Wilson With a Wanderlust
by Graham Forsdyke
ONE OF THE most important finds in the history of the pioneer Wheeler & Wilson company has surfaced in England.
The machine, which has been known of for some years, has now been identified as a production version. It is the only one known to exist of Allen B Wilson's 1851 rotary-hook machines.
Wilson had by 1848 produced his first machine but arguments over patent rights led him to abandon the shuttle-based device.
Early in 1851 he teamed up with Nathaniel Wheeler and concentrated on producing a rotary-hook machine. His patent for this was granted in 1851.
The patent model is in the Smithsonian together with a pre-patent model, probably sent to the Institution when the Wheeler & Wilson factory was taken over by Singer in 1904.
It was believed that some machines were manufactured in line with this patent but none had come to light and less than a year later an improved design with stationary bobbin was introduced.
The 1851 production machine now lives in the remarkable collection of Ray Rushton of London's Wimbledon Sewing Machine Company.
Although the past 20 years of its life are well documented, how this 1851 Wilson machine came to England, why it is specially mounted on a contemporary display stand and how it spent the first 120 years of its life can only be guessed.
I first saw the machine as a beginning collector two decades ago in a small be eclectic group of machines owned by a south-eastern antiques dealer. It was not for sale but my name joined what was probably a long list of those he would contact first when the time came.
My next viewing came 20 years later. The dealer was retiring to France and wished to dispose of about half his collection.

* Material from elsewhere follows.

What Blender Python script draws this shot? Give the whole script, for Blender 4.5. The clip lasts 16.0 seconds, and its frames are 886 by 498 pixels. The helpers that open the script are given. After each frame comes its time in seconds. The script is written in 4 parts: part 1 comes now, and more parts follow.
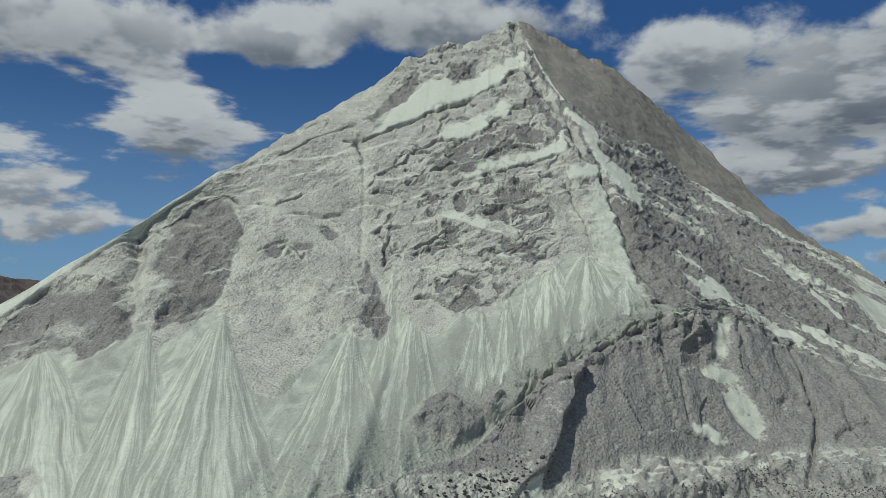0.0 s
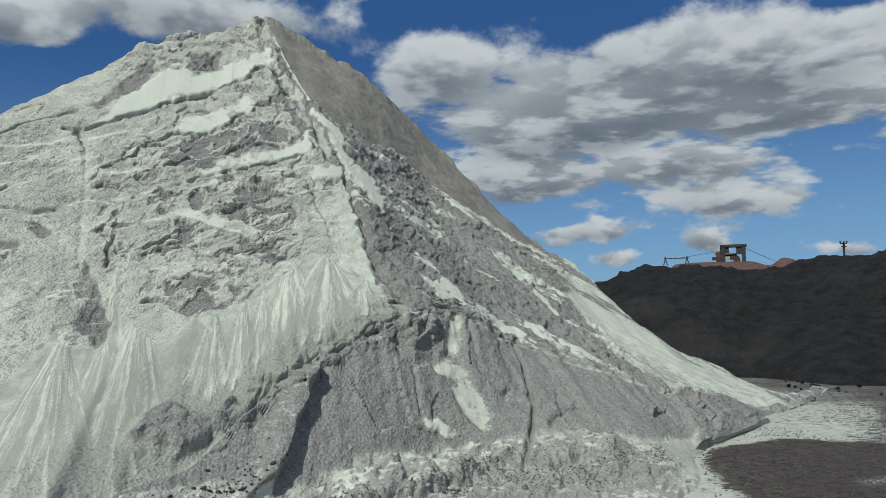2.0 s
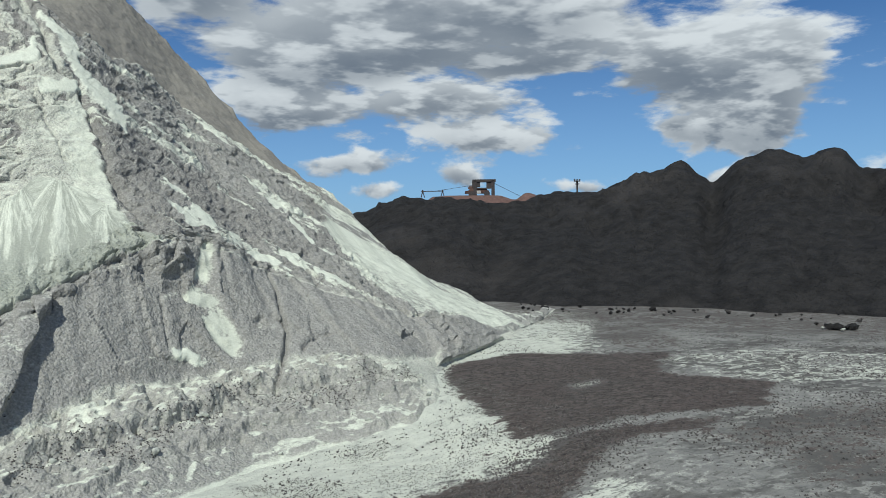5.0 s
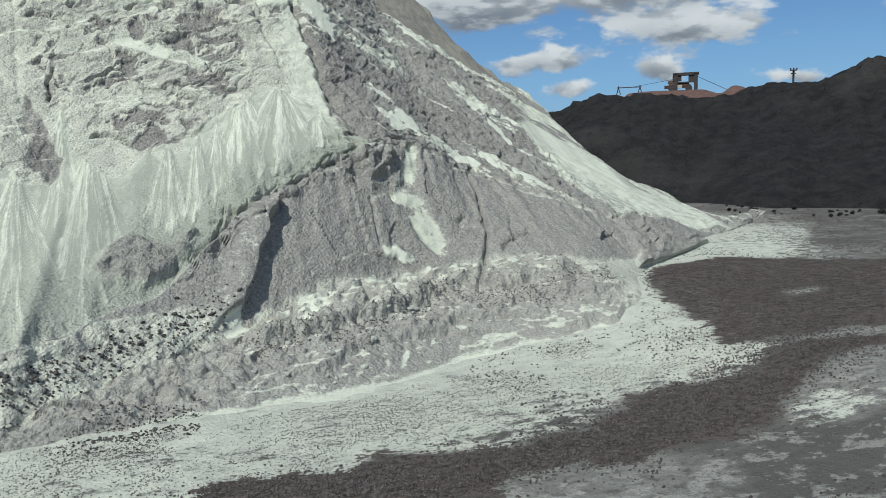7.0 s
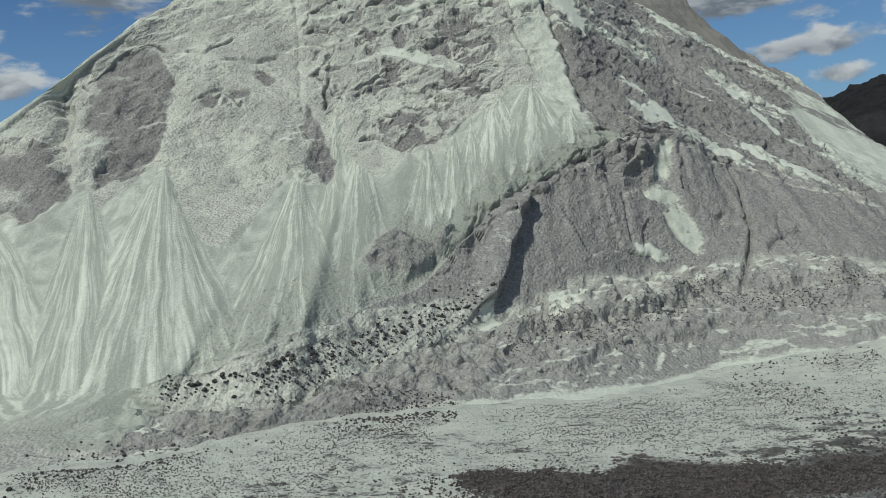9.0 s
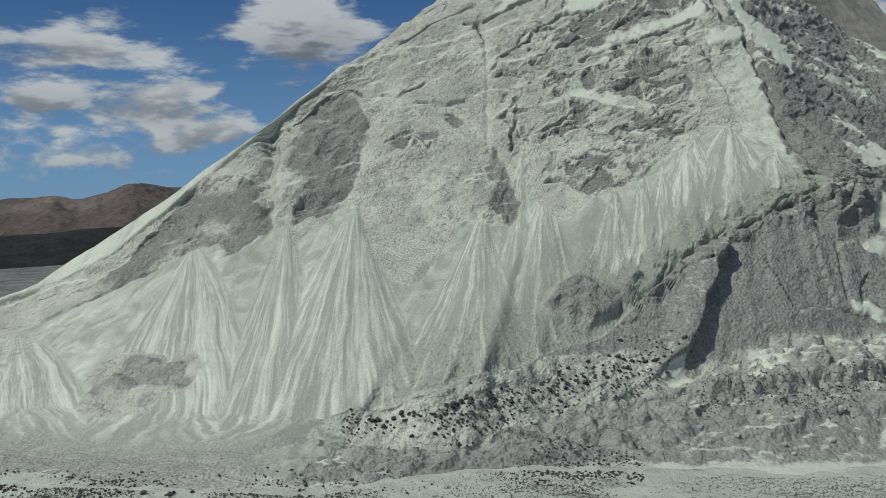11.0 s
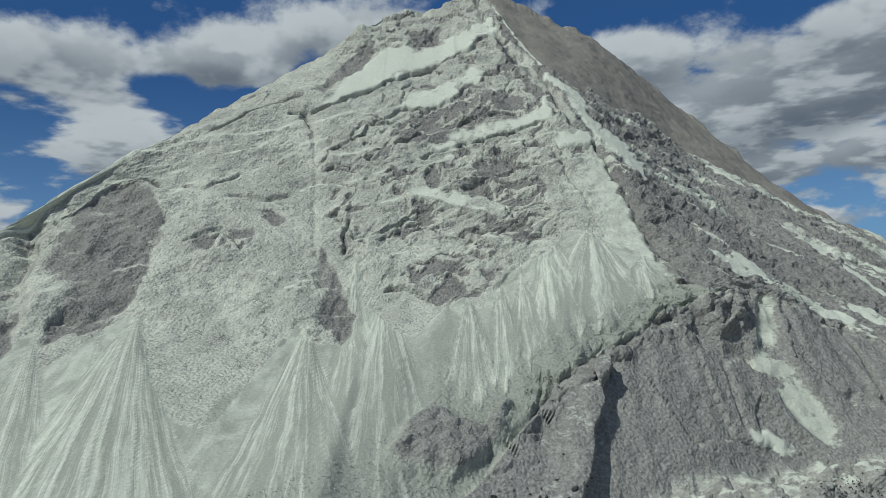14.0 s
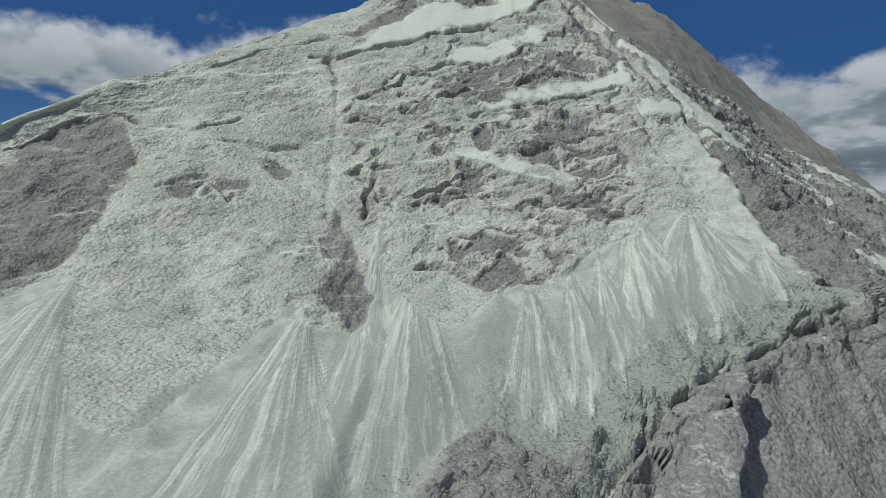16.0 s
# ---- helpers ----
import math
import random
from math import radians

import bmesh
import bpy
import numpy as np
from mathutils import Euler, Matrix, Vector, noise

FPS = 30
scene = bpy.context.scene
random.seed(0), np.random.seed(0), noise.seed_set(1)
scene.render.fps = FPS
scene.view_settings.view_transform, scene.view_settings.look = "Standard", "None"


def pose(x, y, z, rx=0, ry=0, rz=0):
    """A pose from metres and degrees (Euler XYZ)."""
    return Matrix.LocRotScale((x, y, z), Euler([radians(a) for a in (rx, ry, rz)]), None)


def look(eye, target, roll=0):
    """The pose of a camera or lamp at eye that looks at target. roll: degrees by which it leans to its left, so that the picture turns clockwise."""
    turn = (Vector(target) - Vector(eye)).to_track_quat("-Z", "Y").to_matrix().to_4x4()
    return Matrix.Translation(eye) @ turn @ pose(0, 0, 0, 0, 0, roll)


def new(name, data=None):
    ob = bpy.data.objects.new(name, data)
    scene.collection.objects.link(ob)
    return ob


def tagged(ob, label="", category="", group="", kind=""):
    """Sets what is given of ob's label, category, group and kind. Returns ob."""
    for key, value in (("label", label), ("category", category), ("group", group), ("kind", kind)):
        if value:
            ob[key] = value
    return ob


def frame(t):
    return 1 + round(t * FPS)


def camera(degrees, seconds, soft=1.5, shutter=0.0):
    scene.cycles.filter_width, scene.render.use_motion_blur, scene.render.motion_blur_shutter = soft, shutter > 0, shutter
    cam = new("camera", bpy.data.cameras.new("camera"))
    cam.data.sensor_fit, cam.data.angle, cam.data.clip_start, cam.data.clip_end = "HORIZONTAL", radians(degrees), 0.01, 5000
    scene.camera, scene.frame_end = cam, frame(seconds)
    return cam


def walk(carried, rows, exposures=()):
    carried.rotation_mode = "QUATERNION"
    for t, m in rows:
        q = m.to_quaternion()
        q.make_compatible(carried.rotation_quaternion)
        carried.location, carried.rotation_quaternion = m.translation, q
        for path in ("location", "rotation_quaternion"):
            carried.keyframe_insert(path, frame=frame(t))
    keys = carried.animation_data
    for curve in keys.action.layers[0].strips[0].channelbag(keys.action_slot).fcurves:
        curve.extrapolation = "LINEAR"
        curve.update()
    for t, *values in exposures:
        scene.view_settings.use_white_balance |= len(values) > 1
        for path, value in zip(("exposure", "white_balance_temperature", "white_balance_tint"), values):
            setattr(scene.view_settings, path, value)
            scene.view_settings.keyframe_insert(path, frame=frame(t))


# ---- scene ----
cam = camera(61.0, 16.0, 0.7)
PATH = [
    (0, (0.082, -0.052, 7.225), (-0.072, 1.936, 7.383), -0.1),
    (0.5, (0.115, -0.001, 7.182), (0.034, 1.99, 7.346), -0.1),
    (1, (0.29, 0.001, 7.21), (0.387, 1.992, 7.376), -0.5),
    (1.5, (0.6, 0.179, 7.164), (0.889, 2.151, 7.33), -1.1),
    (2, (0.856, 0.15, 7.206), (1.337, 2.085, 7.362), -1.1),
    (2.5, (0.974, -0.021, 7.295), (1.628, 1.864, 7.437), -1.0),
    (3, (0.995, -0.259, 7.375), (1.831, 1.553, 7.503), -0.2),
    (3.2, (1.04, -0.501, 7.471), (1.94, 1.281, 7.592), 0.0),
    (5.3, (0.954, -0.413, 7.05), (2.009, 1.283, 6.944), -0.3),
    (5.5, (0.93, -0.404, 7.033), (1.945, 1.31, 6.858), -0.4),
    (6, (0.883, -0.359, 7.005), (1.808, 1.398, 6.765), -0.8),
    (6.5, (0.781, -0.333, 7.016), (1.616, 1.466, 6.757), -1.1),
    (7, (0.626, -0.324, 7.08), (1.209, 1.567, 6.793), -2.0),
    (7.5, (0.441, -0.133, 7.025), (0.856, 1.802, 6.741), -2.4),
    (8, (0.431, -0.14, 6.998), (0.778, 1.809, 6.716), -2.5),
    (8.5, (0.401, -0.134, 7.019), (0.622, 1.834, 6.74), -3.0),
    (9, (0.323, -0.077, 7.001), (0.279, 1.906, 6.742), -3.8),
    (9.5, (0.192, -0.065, 6.992), (-0.087, 1.902, 6.754), -4.2),
    (10, (0.129, 0.004, 6.969), (-0.268, 1.953, 6.754), -4.4),
    (10.2, (0.085, 0.006, 6.975), (-0.358, 1.945, 6.767), -4.5),
    (12.3, (-0.186, 2.161, 6.887), (-0.697, 4.093, 6.954), -1.6),
    (12.5, (-0.335, 2.415, 6.803), (-0.782, 4.363, 6.888), -1.3),
    (13, (-0.813, 3.543, 6.827), (-0.855, 5.528, 7.071), -2.4),
    (13.5, (-0.991, 4.891, 6.478), (-0.967, 6.88, 6.68), -3.1),
    (14, (-1.128, 6.574, 6.498), (-1.164, 8.564, 6.691), -2.8),
    (14.5, (-1.651, 8.407, 6.171), (-1.585, 10.392, 6.406), -2.4),
    (15, (-1.735, 10.159, 5.866), (-1.665, 12.142, 6.115), -0.9),
    (15.5, (-1.816, 11.84, 5.863), (-1.913, 13.821, 6.119), 1.2),
    (16, (-2.069, 13.586, 5.664), (-2.165, 15.567, 5.923), 1.2),
]
walk(cam, [(t, look(eye, target, roll)) for t, eye, target, roll in PATH],
     [(0, -0.46, 6350, 4), (1.5, -0.32, 6350, 4), (3, -0.05, 6250, 4), (5.5, 0.12, 6350, 4), (7, 0.04, 6350, 4), (9, -0.36, 6350, 4), (12.5, -0.5, 6350, 4), (14, -0.42, 6200, 3), (16, -0.42, 6200, 3)])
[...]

I made the trip south of the Thomas. The Wilson was not in the sale group - it was going to France with its owner, but my name went on the one-day list yet again.
Three years later Maggie rang me from the prestigious Olympia antiques fair. The Wilson was there and for sale - at a figure far in excess of what I thought it was worth.
I spoke with the seller. First he maintained that he had bought it from the dealer but later admitted that he was trying to sell it on commission.
He justified the price by stating that he had proof that it was a patent model and that it had been specially made for the 1851 Great Exhibition.
I pointed out that it certainly couldn't be both as if it were a patent model that it would have been lodged at the US Patent Office with the application. Then he decided it was a British patent model - tricky as they do not exist.
I was getting nowhere and told him that when he had the paperwork to hand to call me and we would talk a deal.
No 'phone call but a few months later I heard that livewire Ray Rushton had bought the machine together with some others of the original collection. A quick call to Ray confirmed this. Ray had also heard the rumour that it was a Great Exhibition piece but he's no pushover and wasn't holding his breath waiting for proof to arrive.
Checking with sources at the US Patent Office and Smithsonian confirms that the machine was made in 1851 and is a production version of patent 8,296.
This patent made two basic claims:
1. A combination of a rotating hook and a reciprocating bobbin for interlacing the two threads.
2. A hollow mandrel with a groove on its periphery to give a reciprocating motion to the bobbin.
As stated this was quickly surpassed by the superior stationary bobbin design and within a year of this patent 300 machines had been built and sold.
So now we know just where the 1851 machine fits within Wheeler & Wilson history but the mystery of why this particular machine was produced as a display piece and how it came to be in England remains.
As there is no substance to the patent model claim we must look to the other suggestion - that it was produced for the Great Exhibition of 1851.
Two points suggest that this is unlikely. The machine would have post-dated the August 1851 patent whereas the exhibition was in July of that year. Also there was no official Wheeler & Wilson participation in the event.
The next great exhibition was in 1862 where Wheeler & Wilson was represented via its British agency. It's possible that the company put on a display of early machines to show how far its design had progressed in 11 years.
It could also have been a display piece at the Company's offices. However, there was generally very little sense of history with the early manufacturers and such a display at the Wheeler & Wilson offices would not have been the norm.
Yet Wheeler & Wilson did keep examples of its early machines at the Bridgeport, Connecticut, factory. A list of these machines, subsequently donated to the Smithsonian, is pretty comprehensive - with one exception - the 1851 machine.
So, having promised Ray an intelligent stab as to the history of his machine, I'm going to suggest that his was one of the Wheeler & Wilson "museum" machines that somehow got away.
We will probably never know how it escaped Wheeler & Wilson at Bridgeport and came to London but the best guess will be that the parent company sent it over for display and that it was sold off after Singer bought the company and closed the London office.
Whatever the answer, it's a machine that has every American museum and expert drooling at the mouth.
Few important American machines have escaped to the UK - the Wheeler & Wilson thread-brush patent model in the MS collection is another - but none have the tantalising and unsolved mystery presented by Ray's historical find.